Supreme Court leaked abortion draft: U-M experts can comment on political, health effects
ANN ARBOR—The U.S. Supreme Court acknowledged a leaked draft opinion on Roe v. Wade, the landmark 1973 court decision that granted federal protection of abortion rights. The University of Michigan has experts who can weigh in on the potential decision, which is expected to be formally announced before the term ends this summer.
Below are the ISR-affiliated U-M experts that can comment on the effects:
Sarah Miller is an assistant professor of business economics and public policy and faculty associate at the Population Studies Center at the Institute for Social Research. She researches health care and health economics and recently published a paper on the economic consequences of being denied an abortion.

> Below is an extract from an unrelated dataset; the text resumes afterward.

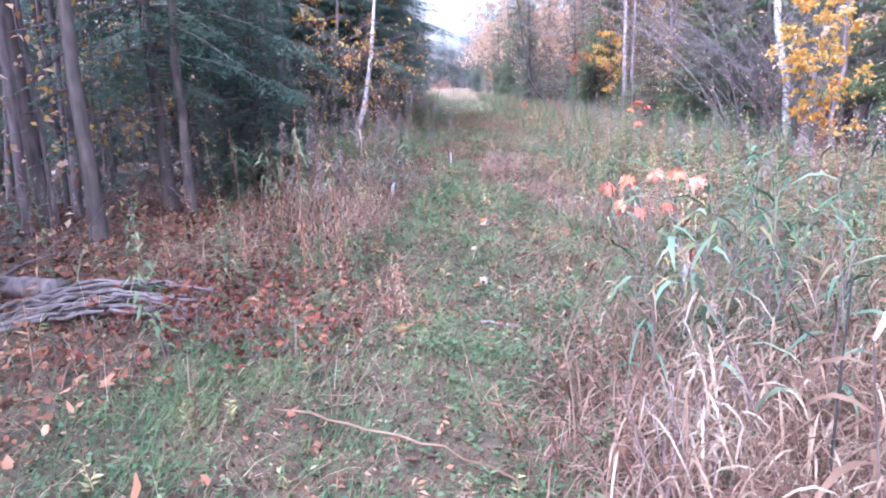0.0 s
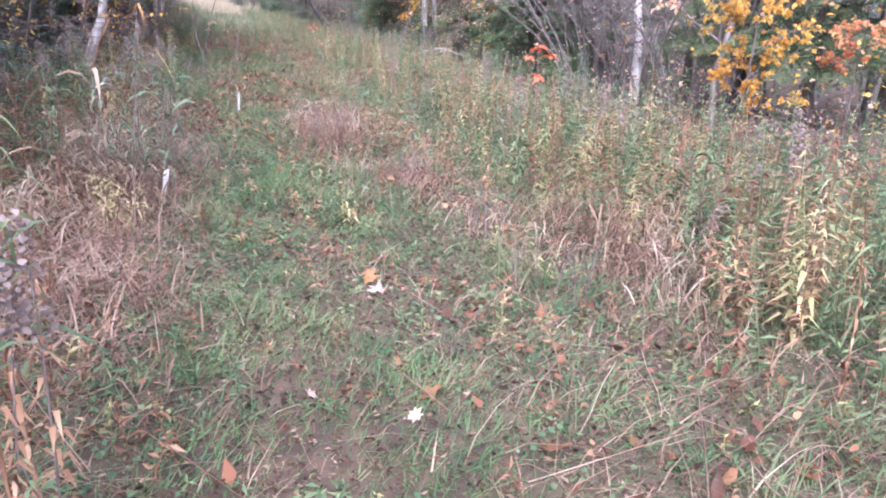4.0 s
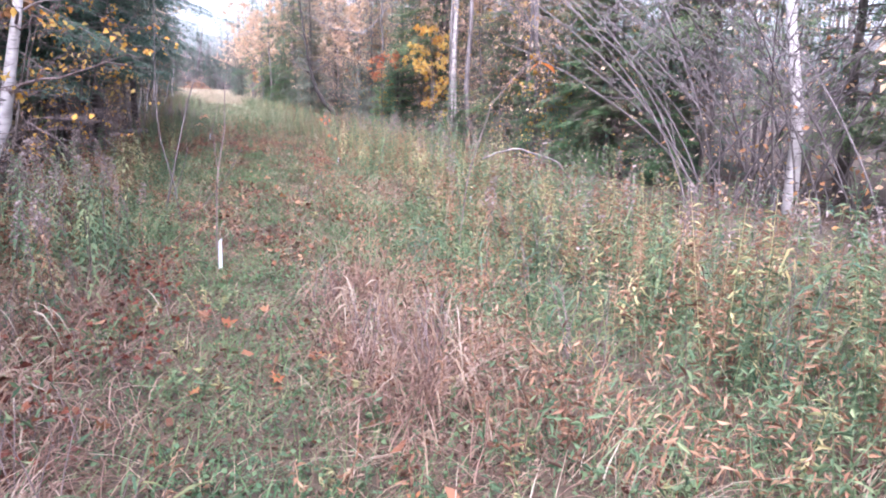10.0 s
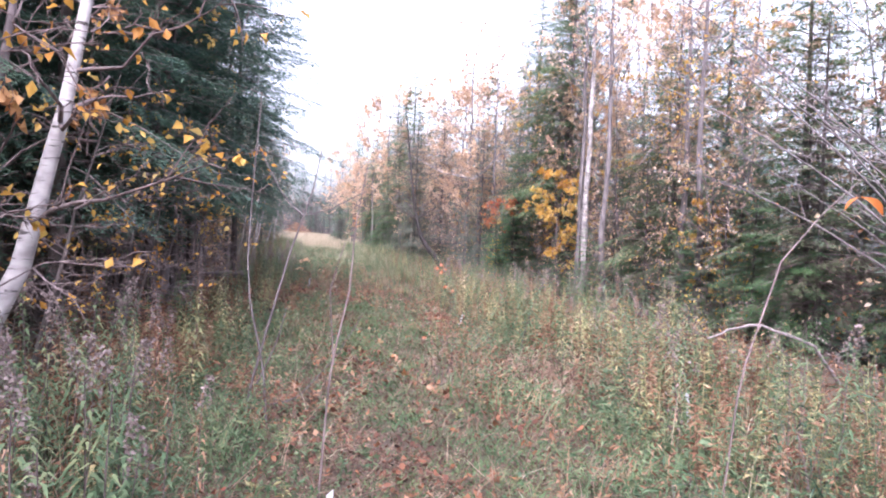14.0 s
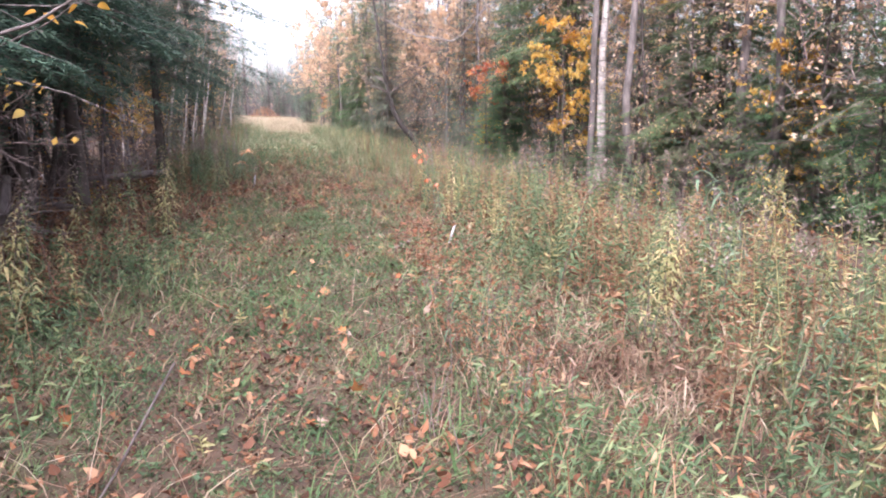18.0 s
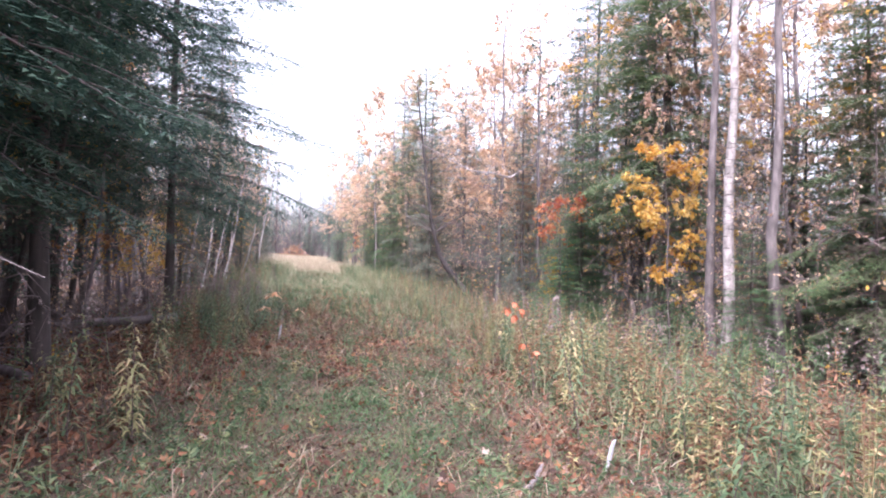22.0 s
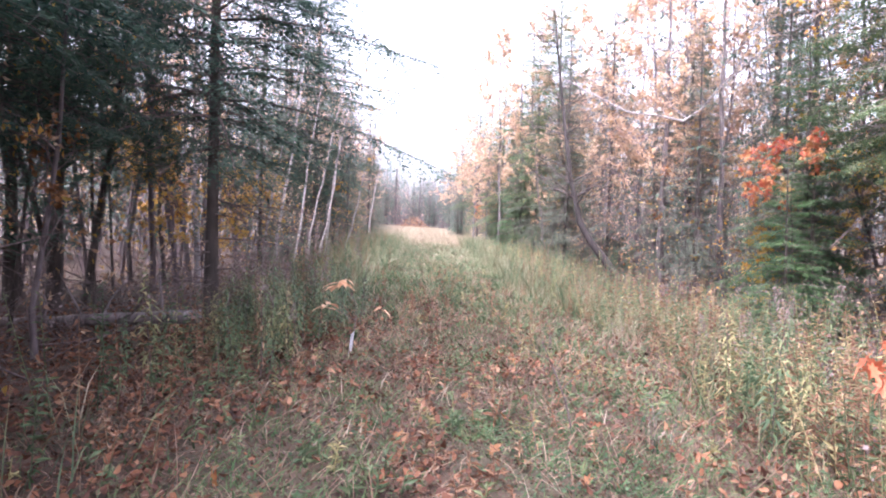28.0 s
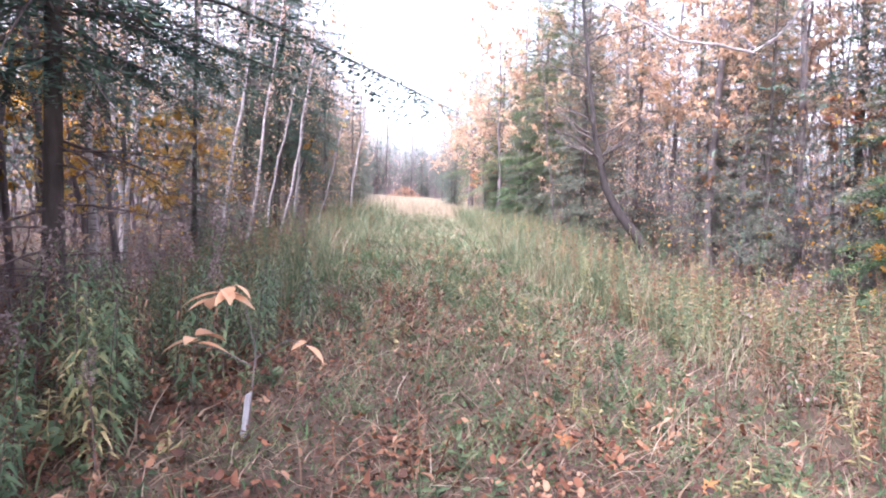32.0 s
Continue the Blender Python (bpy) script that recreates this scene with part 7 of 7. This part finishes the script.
def build_saplings():
    g = gz(-1.05, 19.2)
    stem_thing("bare_sapling", "bare grey-brown sapling with forked thin branches", "sapling", [
        ([(-1.17, 19.2, g - 0.05), (-1.12, 19.2, 0.23), (-1.03, 19.2, 0.6), (-0.92, 19.2, 1.05), (-0.82, 19.2, 1.44), (-0.73, 19.2, 1.71), (-0.66, 19.2, 1.94), (-0.58, 19.22, 2.4)], 0.014, 0.005),
        ([(-1.07, 19.2, 0.25), (-0.97, 19.19, 0.48), (-0.91, 19.18, 0.63), (-0.84, 19.17, 0.91)], 0.008, 0.004),
        ([(-1.14, 19.2, 0.03), (-0.73, 19.15, 0.13), (-0.42, 19.1, 0.49), (-0.19, 19.05, 0.89)], 0.006, 0.003),
        ([(-0.73, 19.2, 1.71), (-0.85, 19.22, 1.81), (-0.94, 19.24, 1.92), (-1.15, 19.3, 2.3)], 0.007, 0.004),
        ([(-0.73, 19.2, 1.71), (-0.5, 19.18, 1.78), (-0.2, 19.14, 1.95)], 0.006, 0.003)], M_BARK_GREY)
    stem_thing("bare_sapling", "bare grey stem bowing up from the weeds", "sapling", [
        ([(-0.95, 19.0, gz(-0.95, 19.0) - 0.05), (-1.0, 19.0, 0.43), (-1.13, 19.0, 0.98), (-1.16, 19.0, 1.33), (-1.14, 19.0, 2.0), (-1.1, 19.0, 2.7)], 0.011, 0.005)], M_BARK_GREY)
    stem_thing("bare_sapling", "thin dark forked sapling beside a white stake", "sapling", [
        ([(-0.46, 17.4, gz(-0.46, 17.4) - 0.05), (-0.42, 17.4, 0.7), (-0.32, 17.4, 1.2), (-0.3, 17.4, 1.61), (-0.24, 17.4, 1.98)], 0.008, 0.003),
        ([(-0.4, 17.4, 0.74), (-0.44, 17.38, 1.2), (-0.36, 17.36, 1.5)], 0.005, 0.0025)], M_TWIG_BROWN)
    e = stem_thing("maple_seedling", "maple seedling with orange-red leaves in the weeds", "seedling", [
        ([(2.1, 29.3, gz(2.1, 29.3) - 0.05), (2.07, 29.3, 0.33), (1.92, 29.3, 0.76), (1.83, 29.3, 1.1)], 0.007, 0.003)], M_TWIG_BROWN)
    rng = np.random.default_rng(51)
    for k, (c, n) in enumerate((((-0.27, 0, 1.16), 5), ((-0.17, 0.08, 1.08), 4), ((-0.38, -0.06, 1.1), 4), ((-0.25, 0.04, 1.0), 4), ((-0.12, 0.02, 0.64), 3), ((0.0, -0.05, 0.57), 3))):
        whorl(e, c, n, 0.105, M_LEAF_CORAL, 300 + k, True, 35)
    e = stem_thing("maple_seedling", "seedling with large peach-coloured leaves beside a white stake", "seedling", [
        ([(-1.42, 34.2, gz(-1.42, 34.2) - 0.05), (-1.41, 34.2, 0.26), (-1.38, 34.2, 0.6), (-1.45, 34.2, 0.85)], 0.006, 0.003),
        ([(-1.4, 34.2, 0.5), (-1.6, 34.18, 0.6), (-1.72, 34.16, 0.62)], 0.004, 0.002),
        ([(-1.38, 34.2, 0.55), (-1.2, 34.22, 0.66), (-1.05, 34.24, 0.62)], 0.004, 0.002)], M_TWIG_GREY)
    for k, (c, n, s) in enumerate((((-0.17, 0, 0.88), 6, 0.2), ((-0.1, 0.02, 0.94), 3, 0.16), ((-0.32, 0, 0.6), 5, 0.19), ((0.33, 0.02, 0.63), 2, 0.14))):
        whorl(e, c, n, s * 1.1, M_LEAF_CREAM, 310 + k, False, 6)
    e = stem_thing("maple_seedling", "seedling with pink-red leaves above the grass", "seedling", [
        ([(1.95, 5.6, gz(1.95, 5.6) - 0.05), (1.93, 5.6, 0.3), (1.86, 5.6, 0.65), (1.75, 5.6, 0.95)], 0.008, 0.003),
        ([(1.86, 5.6, 0.65), (1.6, 5.58, 0.74), (1.4, 5.56, 0.86)], 0.004, 0.002)], M_TWIG_BROWN)
    for k, (c, n, m) in enumerate((((-0.55, -0.02, 0.92), 5, M_LEAF_PINK), ((-0.4, 0.03, 0.96), 6, M_LEAF_CORAL), ((-0.22, 0, 1.0), 6, M_LEAF_PINK), ((-0.05, 0.05, 0.98), 6, M_LEAF_CORAL), ((0.1, 0, 0.95), 5, M_LEAF_PINK), ((-0.45, 0.02, 0.78), 5, M_LEAF_CORAL), ((-0.3, 0, 0.74), 5, M_LEAF_PINK), ((-0.1, 0.05, 0.76), 5, M_LEAF_CORAL), ((0.05, 0, 0.42), 4, M_LEAF_PINK))):
        whorl(e, c, n, 0.10, m, 320 + k, True, 32)
    e = stem_thing("maple_seedling", "thin arching seedling with one orange leaf at its tip", "seedling", [
        ([(2.2, 17.4, gz(2.2, 17.4) - 0.05), (2.3, 17.4, 0.7), (2.56, 17.4, 1.5), (2.86, 17.4, 1.85), (3.12, 17.4, 2.08)], 0.008, 0.003)], M_TWIG_BROWN)
    whorl(e, (0.92, 0, 2.2), 2, 0.2, M_LEAF_ORANGE, 330, False, 20)
    e = stem_thing("maple_seedling", "seedling with orange leaves at the edge of the weeds", "seedling", [
        ([(2.9, 12.2, gz(2.9, 12.2) - 0.05), (2.92, 12.2, 0.7), (2.87, 12.2, 1.38)], 0.008, 0.003)], M_TWIG_BROWN)
    for k, (c, n) in enumerate((((0, 0, 1.42), 6), ((-0.1, 0.03, 1.3), 5), ((0.1, -0.02, 1.33), 5), ((0.02, 0, 1.1), 4))):
        whorl(e, c, n, 0.11, M_LEAF_CORAL, 340 + k, True, 12)

    e = stem_thing("hazel_sapling", "dark sapling reaching long golden-leaved boughs over the trail", "sapling", [
        ([(-3.2, 22.7, gz(-3.2, 22.7) - 0.05), (-3.18, 22.7, 1.0), (-3.12, 22.7, 2.0), (-3.1, 22.7, 2.7), (-3.0, 22.7, 3.6)], 0.03, 0.012),
        ([(-3.12, 22.7, 2.0), (-2.4, 22.6, 1.97), (-1.95, 22.55, 2.05), (-1.6, 22.5, 2.2), (-1.25, 22.45, 2.45)], 0.011, 0.003),
        ([(-2.4, 22.6, 1.97), (-1.6, 22.75, 1.75), (-1.0, 22.9, 1.45)], 0.006, 0.002),
        ([(-3.1, 22.7, 2.35), (-2.2, 22.5, 2.32), (-1.5, 22.4, 2.3), (-1.2, 22.4, 2.36)], 0.008, 0.002),
        ([(-2.6, 22.62, 2.0), (-2.2, 22.7, 1.7), (-1.9, 22.75, 1.45)], 0.005, 0.002),
        ([(-3.1, 22.7, 2.6), (-2.3, 22.8, 2.7), (-1.7, 22.9, 2.65)], 0.007, 0.002)], M_TWIG_GREY, "golden saplings")
    base = np.array([-3.2, 22.7, gz(-3.2, 22.7) - 0.05])
    spots = [np.array((-3.1, 22.65, 2.3)) + t * np.array(v) + rng.normal(0, 0.05, 3) for v, n in (((1.85, -0.2, 0.15), 9), ((1.5, -0.2, -0.5), 8), ((1.9, -0.25, 0.0), 8), ((1.2, 0.1, -0.8), 5), ((1.4, 0.2, 0.3), 6)) for t in rng.uniform(0.35, 1.0, n)]
    big_leaves(e, [tuple(q - base) for q in spots], 0.10, M_LEAF_GOLD, 7)
    e = stem_thing("dry_stalk", "tall dried orange-tan reed stalk with hanging blades", "weed", [
        ([(-0.9, 9.3, gz(-0.9, 9.3) - 0.05), (-0.88, 9.3, 0.55), (-0.8, 9.3, 1.2), (-0.78, 9.3, 1.5)], 0.0035, 0.002)], M_TWIG_BROWN)
    at = np.array([(0.1, 0, 1.45), (0.09, 0, 1.3), (0.07, 0, 1.05), (0.05, 0, 0.85), (0.1, 0, 1.5)])
    hang = Heap().add(*arching_leaves(at, [(-0.5, 0.1, 0.6), (0.5, -0.2, 0.5), (-0.4, -0.3, 0.6), (0.5, 0.3, 0.5), (0.2, -0.2, 0.8)], [0.42, 0.36, 0.4, 0.3, 0.3], 0.016, [1.5, 1.4, 1.5, 1.3, 1.2], rng))
    part("blade_tuft", hang.mesh("blade_tuft", M_LEAF_RUST), e, "hanging pale orange dry blades")
    stem_thing("dry_stalk", "forked bare brown weed stalk beside the trail", "weed", [
        ([(0.76, 31.45, gz(0.76, 31.45) - 0.05), (0.7, 31.46, 0.25), (0.6, 31.48, 0.5), (0.5, 31.5, 0.72)], 0.006, 0.003), ([(0.6, 31.48, 0.5), (0.66, 31.5, 0.6), (0.74, 31.52, 0.66)], 0.003, 0.002), ([(0.56, 31.49, 0.58), (0.46, 31.48, 0.62), (0.36, 31.47, 0.66)], 0.003, 0.002), ([(0.66, 31.47, 0.36), (0.76, 31.44, 0.46), (0.82, 31.42, 0.5)], 0.003, 0.002)], M_BARK_BROWN)
    stem_thing("dry_stalk", "thin black dead weed stalk standing in the grass", "weed", [
        ([(1.68, 2.75, gz(1.68, 2.75) - 0.05), (1.69, 2.75, 0.45), (1.7, 2.74, 0.88)], 0.006, 0.003), ([(1.69, 2.75, 0.55), (1.62, 2.76, 0.66), (1.56, 2.77, 0.7)], 0.003, 0.002)], M_BARK_BLACK)
    for x, y, n, s in ((2.3, 18.3, 14, 0.13), (0.75, 10.2, 20, 0.05), (0.2, 11.0, 18, 0.045), (1.0, 4.2, 16, 0.05), (-2.3, 33.7, 10, 0.14)):
        e = stem_thing("broadleaf_herb", "low herb with broad fresh green leaves", "herb", [([(x, y, gz(x, y) - 0.03), (x + 0.02, y, gz(x, y) + 0.12), (x + 0.03, y, gz(x, y) + 0.24)], 0.004, 0.002)], M_TWIG_BROWN, "green herbs")
        big_leaves(e, [(rng.normal(0, 0.1), rng.normal(0, 0.1), rng.uniform(0.06, 0.28)) for _ in range(n)], s, M_WEED_GREEN, int(y * 10))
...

“Our recent study compared women who are denied abortions on the basis of gestational age to women who sought and obtained abortions slightly earlier in the pregnancy,” she said. “Those denied abortions experience a spike in financial problems—including serious financial problems such as bankruptcies—that persisted for many years. If Roe v. Wade is overturned, millions will be put in a position where an unplanned pregnancy could expose them to serious long-term financial and economic hardship.”
Contact: 734-647-6978, email@example.com
Josh Pasek is an associate professor of communication and media and faculty associate at the Center for Political Studies in the Institute for Social Research. His research explores how new media and psychological processes each shape political attitudes and behaviors and public opinion. He is also leading a project assessing abortion and public opinion.
“As supporters of abortion access think about ways to respond to the decision, there will be a temptation for some to frame the issue as men trying to control women’s bodies. Although that may well be the effect of the changing legal landscape, the frame is unlikely to be persuasive, as women represent not just the strongest advocates for legal abortion, but also its strongest opponents,” he said. “The landscape on abortion attitudes has shifted massively over time. It’s easy to forget that when Roe was first decided, Republicans were more likely to support abortion access than Democrats and men favored legal access more than women.”
Joelle Abramowitz is an assistant research scientist at the Survey Research Center at the Institute for Social Research. She studies health insurance, medical expenditures, marriage, fertility and general health topics.